Consider the positives of learning. 

It is helpful to remind yourself of why you started your course. Spending time at the outset identifying your reasons for learning will be useful later if you hit a lull in your motivation. Perhaps competence in this subject is a stepping stone to what you wish to do next, either in your career or your personal life. Or perhaps you have a great passion for a subject and wish to absorb good quality information about it. Even if you are required to learn by someone else, such as your work manager, there is probably some underlying reason why you are agreeing to do so. For example, you want to have a qualification and more choice in your future career. You may also have other more personal and positive aims, such as improving self confidence and engaging your brain in a useful way.

Write draft notes.

Many reasons for putting off things emerge from our perception that we could do it better at some future date when in a better frame of mind. This is no reason not to study. Perfection may not be immediate. Why not write up some notes, or jot a draft of your assignment. No one need see it except you. It does not need to be neat or well spelt. The points you make may be in the wrong order. Just read and enjoy your subject and write down some relevant notes. When you have completed your draft, you will find it easier to return to it with a fresh eye to make changes.
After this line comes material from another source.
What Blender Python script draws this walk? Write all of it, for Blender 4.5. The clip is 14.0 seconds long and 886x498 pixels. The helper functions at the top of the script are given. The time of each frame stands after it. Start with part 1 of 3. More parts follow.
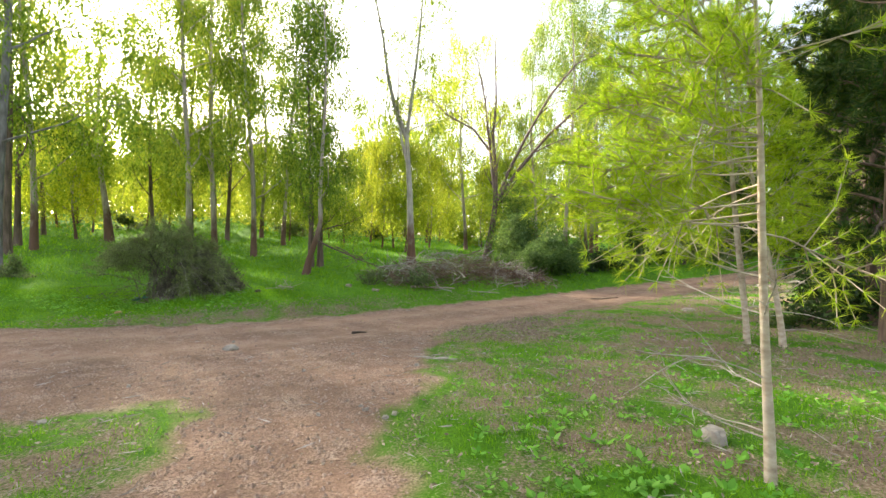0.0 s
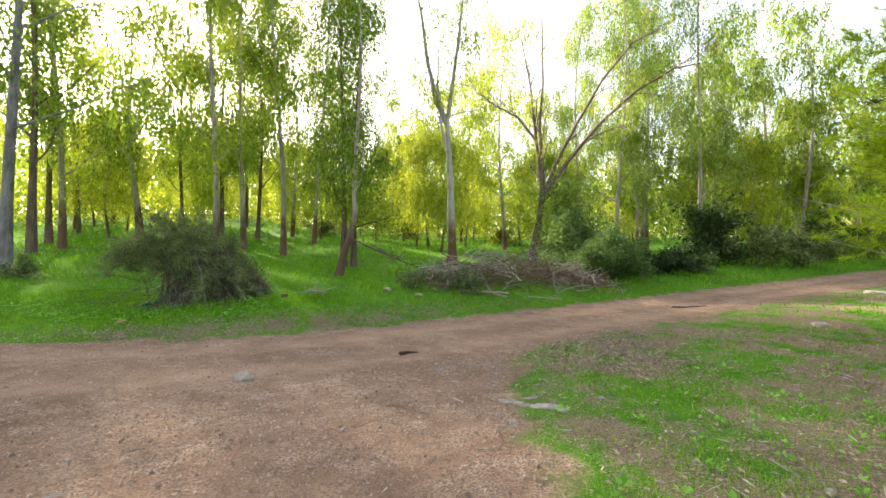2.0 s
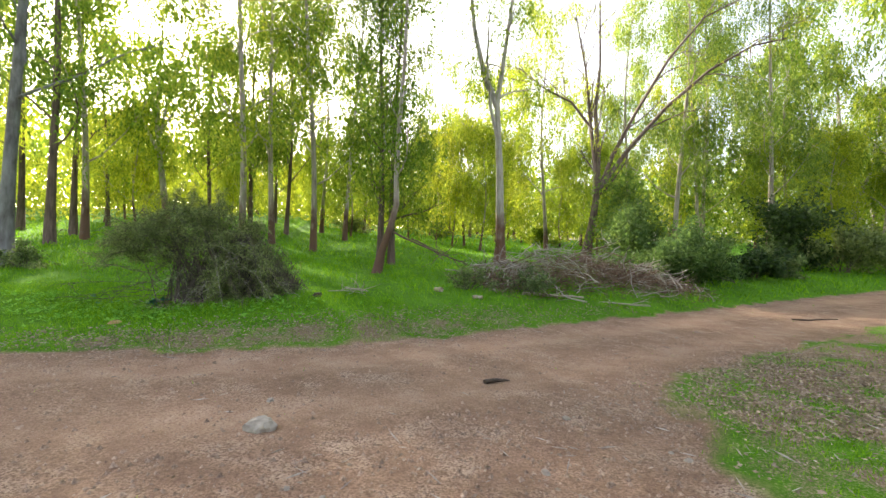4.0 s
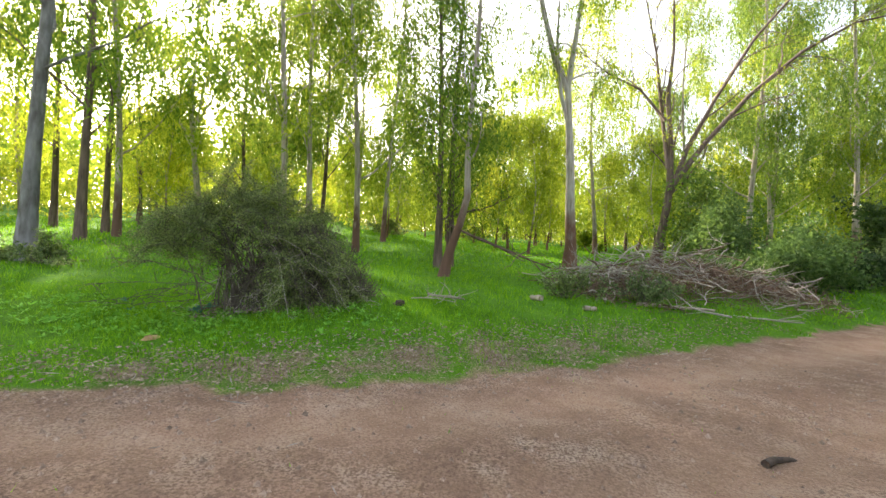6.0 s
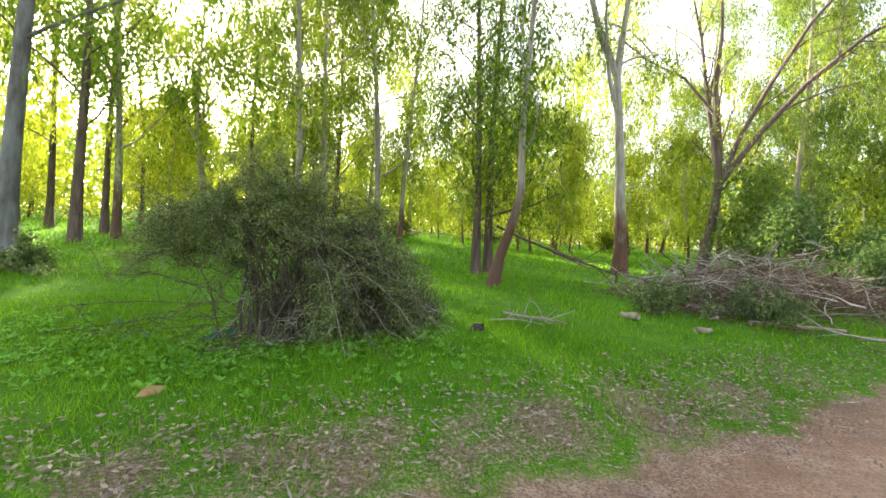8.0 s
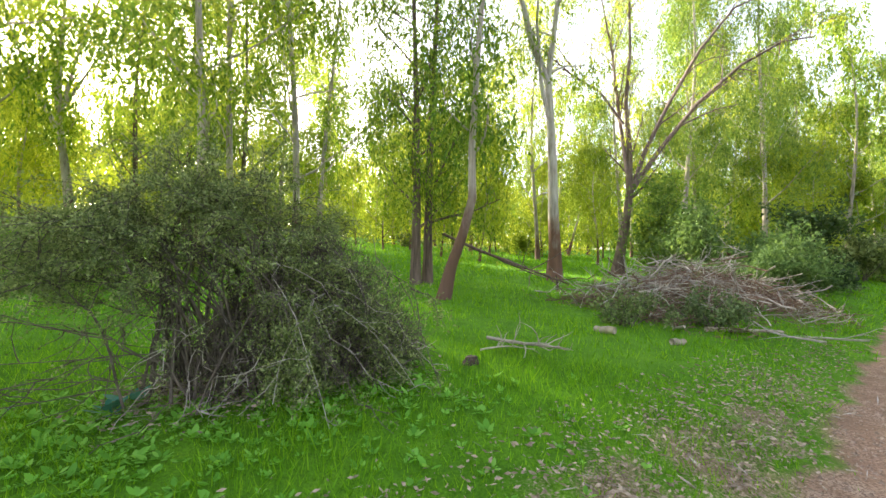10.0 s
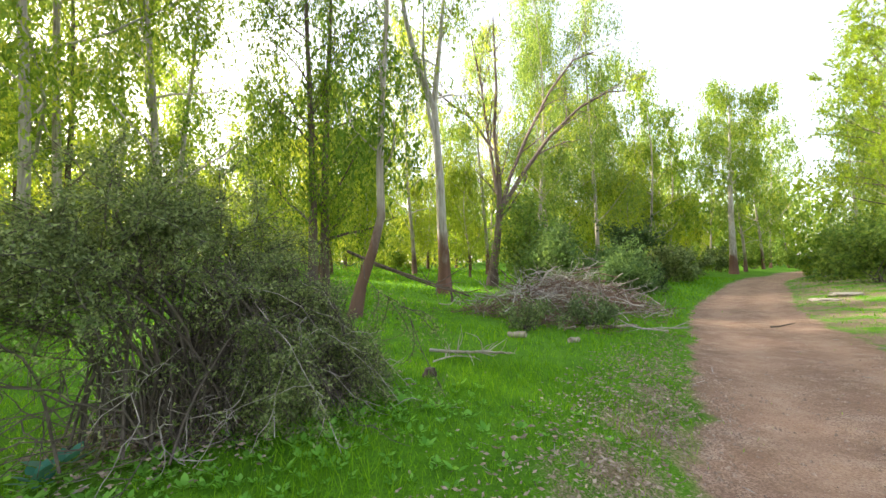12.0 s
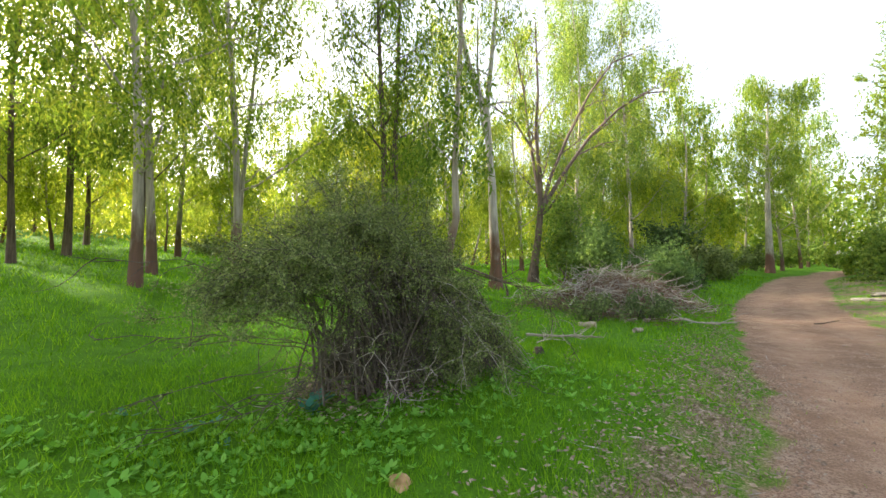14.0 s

The satisfaction that comes from writing up a rough draft can be great. The work is almost done.

What are your targets?

It is useful to set yourself targets. These targets need to answer specific questions like ‘By when…?’ and ‘At what level…?’ Remember to set reasonable goals, ones which are not too far ahead to see the progress you will be making in your coursework. During your learning journey, you can re-plan your targets, allowing them to take into account the various curved balls that life may give you. This is so much better than allowing yourself to drift along, resolving to get down to it ‘soon’. 

So – why not do some studying right now?